Set down only the lines running from the one with "q.make_compatible(carried.rotation_quaternion)" to the one with "world.use_nodes = True", both lines included, exactly as they stand, please.

───── Given data

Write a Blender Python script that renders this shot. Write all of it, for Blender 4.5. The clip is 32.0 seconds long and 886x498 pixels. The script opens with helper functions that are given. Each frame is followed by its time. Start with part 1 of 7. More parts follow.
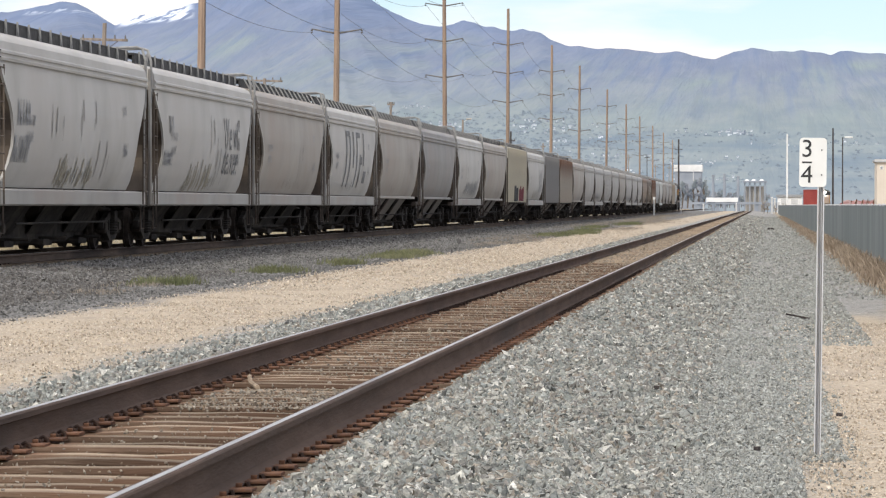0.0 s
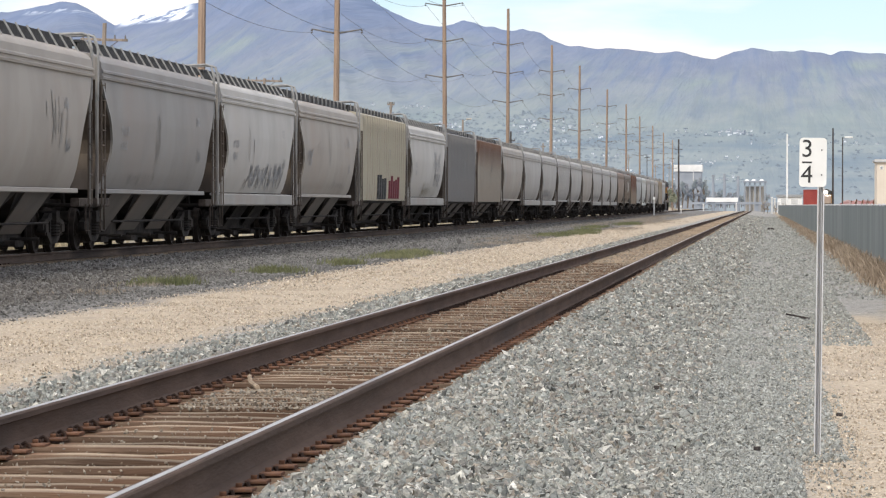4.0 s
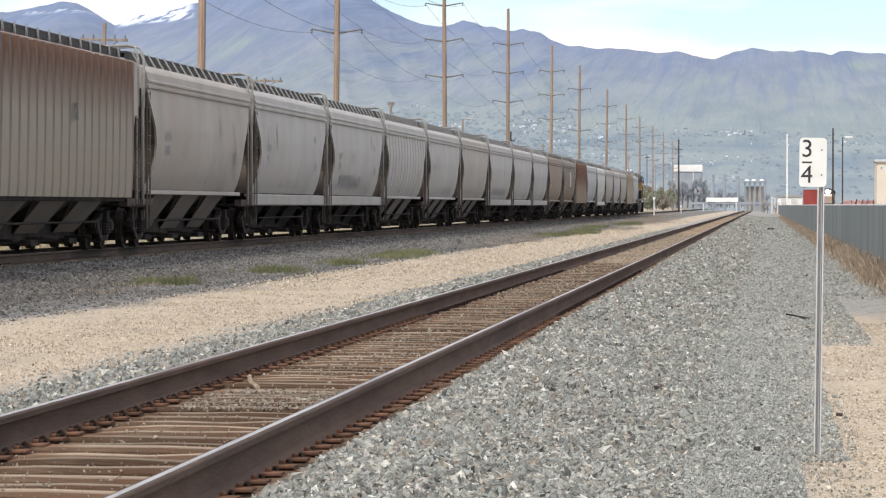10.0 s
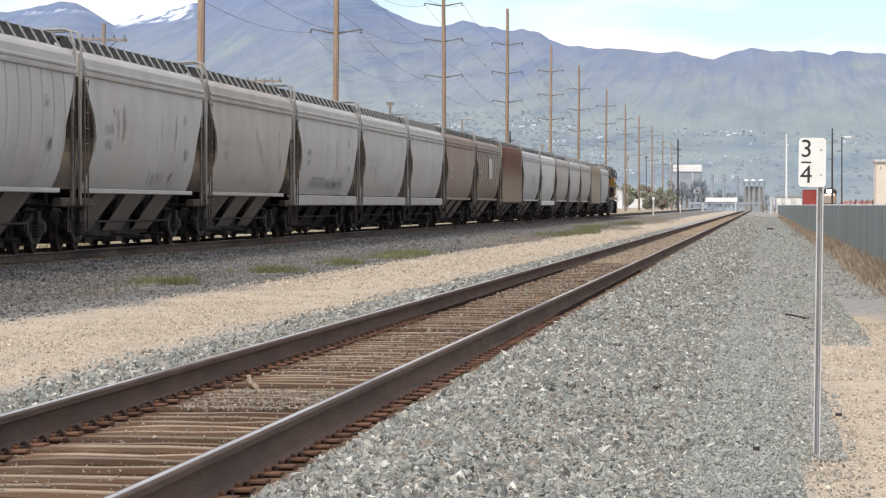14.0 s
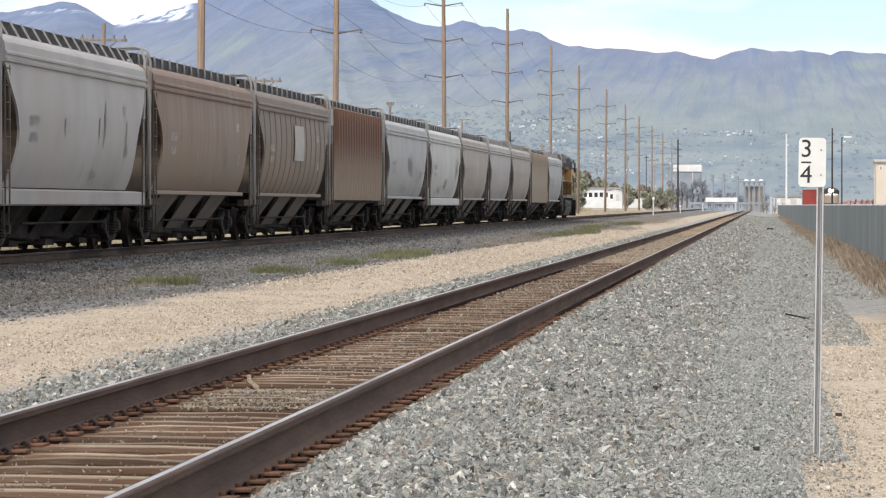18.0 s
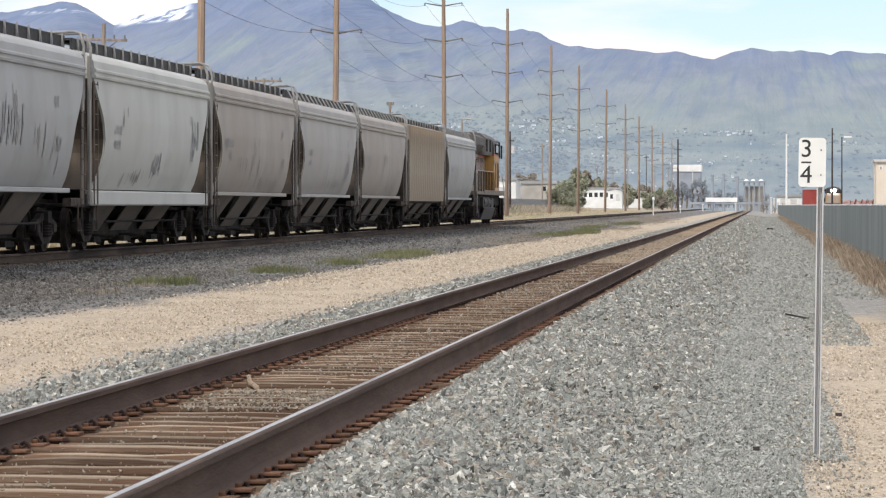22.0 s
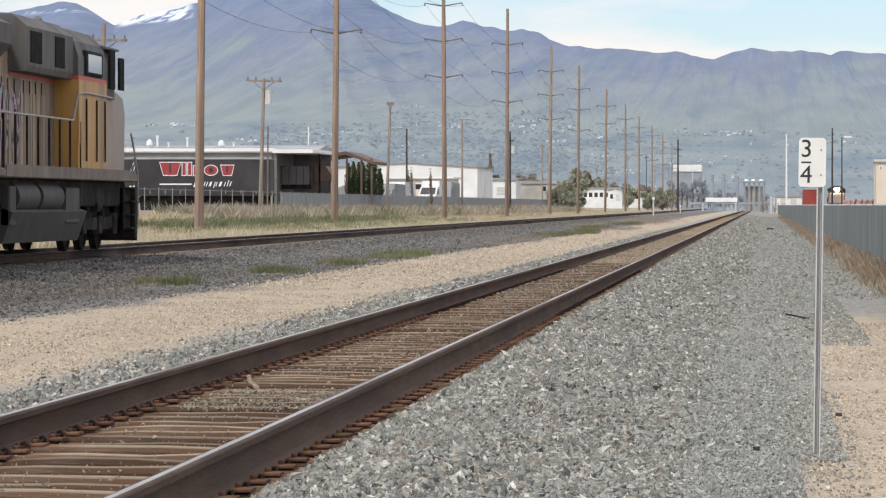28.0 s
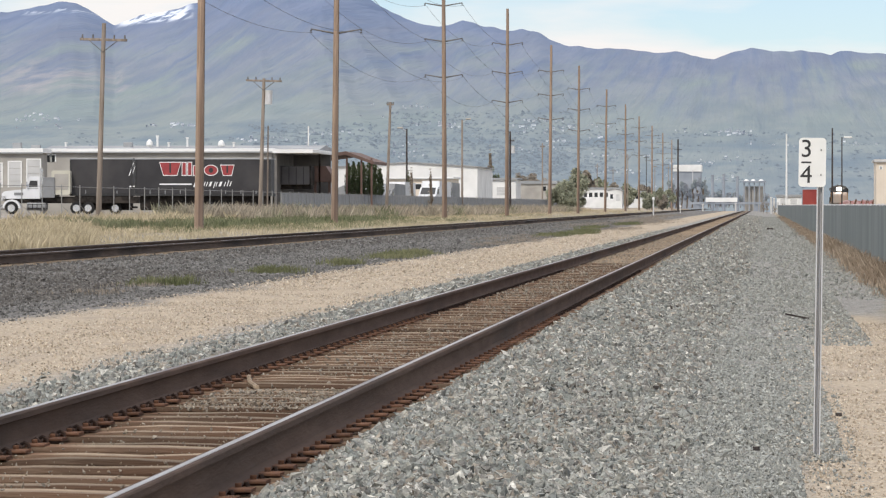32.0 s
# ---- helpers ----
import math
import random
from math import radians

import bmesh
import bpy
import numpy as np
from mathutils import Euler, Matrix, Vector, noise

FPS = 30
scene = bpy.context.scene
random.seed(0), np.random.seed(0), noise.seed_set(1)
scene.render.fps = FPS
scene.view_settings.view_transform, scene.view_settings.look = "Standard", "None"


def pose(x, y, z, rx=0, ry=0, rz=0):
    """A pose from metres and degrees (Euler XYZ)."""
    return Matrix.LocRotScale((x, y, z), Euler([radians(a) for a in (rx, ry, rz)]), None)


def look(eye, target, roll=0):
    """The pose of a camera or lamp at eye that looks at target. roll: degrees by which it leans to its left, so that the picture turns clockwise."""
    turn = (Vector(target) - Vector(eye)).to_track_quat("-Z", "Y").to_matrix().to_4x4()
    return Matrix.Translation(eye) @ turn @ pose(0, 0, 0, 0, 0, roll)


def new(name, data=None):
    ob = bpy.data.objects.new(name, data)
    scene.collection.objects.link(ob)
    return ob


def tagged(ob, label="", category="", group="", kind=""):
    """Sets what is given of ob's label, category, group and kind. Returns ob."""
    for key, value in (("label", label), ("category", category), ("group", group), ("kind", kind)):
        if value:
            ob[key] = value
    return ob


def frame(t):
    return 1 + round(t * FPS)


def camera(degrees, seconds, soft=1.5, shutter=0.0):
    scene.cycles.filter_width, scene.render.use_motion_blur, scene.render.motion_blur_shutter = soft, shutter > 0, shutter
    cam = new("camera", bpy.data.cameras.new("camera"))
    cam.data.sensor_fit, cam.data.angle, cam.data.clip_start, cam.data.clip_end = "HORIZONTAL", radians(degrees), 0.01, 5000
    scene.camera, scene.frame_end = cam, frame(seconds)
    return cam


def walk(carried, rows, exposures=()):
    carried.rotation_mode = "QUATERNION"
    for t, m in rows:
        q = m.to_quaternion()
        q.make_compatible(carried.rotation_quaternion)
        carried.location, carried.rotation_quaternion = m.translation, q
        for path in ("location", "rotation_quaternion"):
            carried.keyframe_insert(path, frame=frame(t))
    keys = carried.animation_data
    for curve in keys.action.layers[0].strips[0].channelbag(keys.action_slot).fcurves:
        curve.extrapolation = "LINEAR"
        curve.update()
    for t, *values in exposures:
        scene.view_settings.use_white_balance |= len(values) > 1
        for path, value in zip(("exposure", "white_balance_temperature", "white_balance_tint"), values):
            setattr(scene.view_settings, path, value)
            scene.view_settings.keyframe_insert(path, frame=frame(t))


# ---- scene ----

# ---------------------------------------------------------------- camera
EYE = (0.0, 0.0, 1.292)
cam = camera(13.55, 32.0, soft=1.25, shutter=0.0)


def aim(yaw, pitch, roll=0.0):
    """Camera pose at EYE: yaw degrees left of the track, pitch degrees down."""
    a, b = radians(yaw), radians(pitch)
    d = Vector((-math.sin(a) * math.cos(b), math.cos(a) * math.cos(b), -math.sin(b)))
    return look(EYE, Vector(EYE) + d * 10, roll)


walk(cam, [(0, aim(4.902, 0.672)), (11.6, aim(4.902, 0.672)), (12.0, aim(4.891, 0.672)), (32.0, aim(4.892, 0.672))],
     exposures=[(0, 0.37), (9, 0.42), (20, 0.38), (25, 0.28), (28, 0.20), (32, 0.17)])

# ---------------------------------------------------------------- light
SUN_EL, SUN_AZ = 43.0, 202.0
world = bpy.data.worlds.new("world")
scene.world = world
world.use_nodes = True


def build_world():
    nt = world.node_tree
    nt.nodes.clear()
    out = nt.nodes.new("ShaderNodeOutputWorld")
    bg = nt.nodes.new("ShaderNodeBackground")
    sky = nt.nodes.new("ShaderNodeTexSky")
    sky.sky_type, sky.sun_disc = "NISHITA", False
    sky.sun_elevation, sky.sun_rotation = radians(SUN_EL), radians(SUN_AZ)
    sky.altitude, sky.air_density, sky.dust_density, sky.ozone_density = 1300, 1.0, 0.5, 1.3
    tc = nt.nodes.new("ShaderNodeTexCoord")
    mp = nt.nodes.new("ShaderNodeMapping")
    mp.inputs["Scale"].default_value = (7, 7, 34)
    mp.inputs["Location"].default_value = (0.6, 0.2, 0.35)
    nz = nt.nodes.new("ShaderNodeTexNoise")
    nz.inputs["Scale"].default_value, nz.inputs["Detail"].default_value = 1.3, 7
    nz.inputs["Roughness"].default_value = 0.55
    rp = nt.nodes.new("ShaderNodeValToRGB")
    rp.color_ramp.elements[0].position, rp.color_ramp.elements[1].position = 0.36, 0.60
    mx = nt.nodes.new("ShaderNodeMixRGB")
    mx.inputs["Color2"].default_value = (8.5, 8.2, 8.05, 1)
    nt.links.new(tc.outputs["Generated"], mp.inputs["Vector"])
    nt.links.new(mp.outputs["Vector"], nz.inputs["Vector"])
    nt.links.new(nz.outputs["Fac"], rp.inputs["Fac"])
    nt.links.new(rp.outputs["Color"], mx.inputs["Fac"])
    ti = nt.nodes.new("ShaderNodeMixRGB")
    ti.blend_type = "MULTIPLY"
    ti.inputs["Fac"].default_value = 1.0
    ti.inputs["Color2"].default_value = (0.835, 0.86, 0.96, 1)
    nt.links.new(sky.outputs["Color"], ti.inputs["Color1"])
    nt.links.new(ti.outputs["Color"], mx.inputs["Color1"])
    # thin cloud: brighter towards the zenith
    sz, mr, sc = nt.nodes.new("ShaderNodeSeparateXYZ"), nt.nodes.new("ShaderNodeMapRange"), nt.nodes.new("ShaderNodeVectorMath")
    nt.links.new(tc.outputs["Generated"], sz.inputs["Vector"])
    nt.links.new(sz.outputs["Z"], mr.inputs["Value"])
    mr.inputs["To Min"].default_value, mr.inputs["To Max"].default_value = 1.0, 2.25
    sc.operation = "SCALE"
    nt.links.new(mx.outputs["Color"], sc.inputs[0])
    nt.links.new(mr.outputs["Result"], sc.inputs["Scale"])
    nt.links.new(sc.outputs["Vector"], bg.inputs["Color"])
    bg.inputs["Strength"].default_value = 0.095
    nt.links.new(bg.outputs["Background"], out.inputs["Surface"])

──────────

> [Result]
        q.make_compatible(carried.rotation_quaternion)
        carried.location, carried.rotation_quaternion = m.translation, q
        for path in ("location", "rotation_quaternion"):
            carried.keyframe_insert(path, frame=frame(t))
    keys = carried.animation_data
    for curve in keys.action.layers[0].strips[0].channelbag(keys.action_slot).fcurves:
        curve.extrapolation = "LINEAR"
        curve.update()
    for t, *values in exposures:
        scene.view_settings.use_white_balance |= len(values) > 1
        for path, value in zip(("exposure", "white_balance_temperature", "white_balance_tint"), values):
            setattr(scene.view_settings, path, value)
            scene.view_settings.keyframe_insert(path, frame=frame(t))


# ---- scene ----

# ---------------------------------------------------------------- camera
EYE = (0.0, 0.0, 1.292)
cam = camera(13.55, 32.0, soft=1.25, shutter=0.0)


def aim(yaw, pitch, roll=0.0):
    """Camera pose at EYE: yaw degrees left of the track, pitch degrees down."""
    a, b = radians(yaw), radians(pitch)
    d = Vector((-math.sin(a) * math.cos(b), math.cos(a) * math.cos(b), -math.sin(b)))
    return look(EYE, Vector(EYE) + d * 10, roll)


walk(cam, [(0, aim(4.902, 0.672)), (11.6, aim(4.902, 0.672)), (12.0, aim(4.891, 0.672)), (32.0, aim(4.892, 0.672))],
     exposures=[(0, 0.37), (9, 0.42), (20, 0.38), (25, 0.28), (28, 0.20), (32, 0.17)])

# ---------------------------------------------------------------- light
SUN_EL, SUN_AZ = 43.0, 202.0
world = bpy.data.worlds.new("world")
scene.world = world
world.use_nodes = True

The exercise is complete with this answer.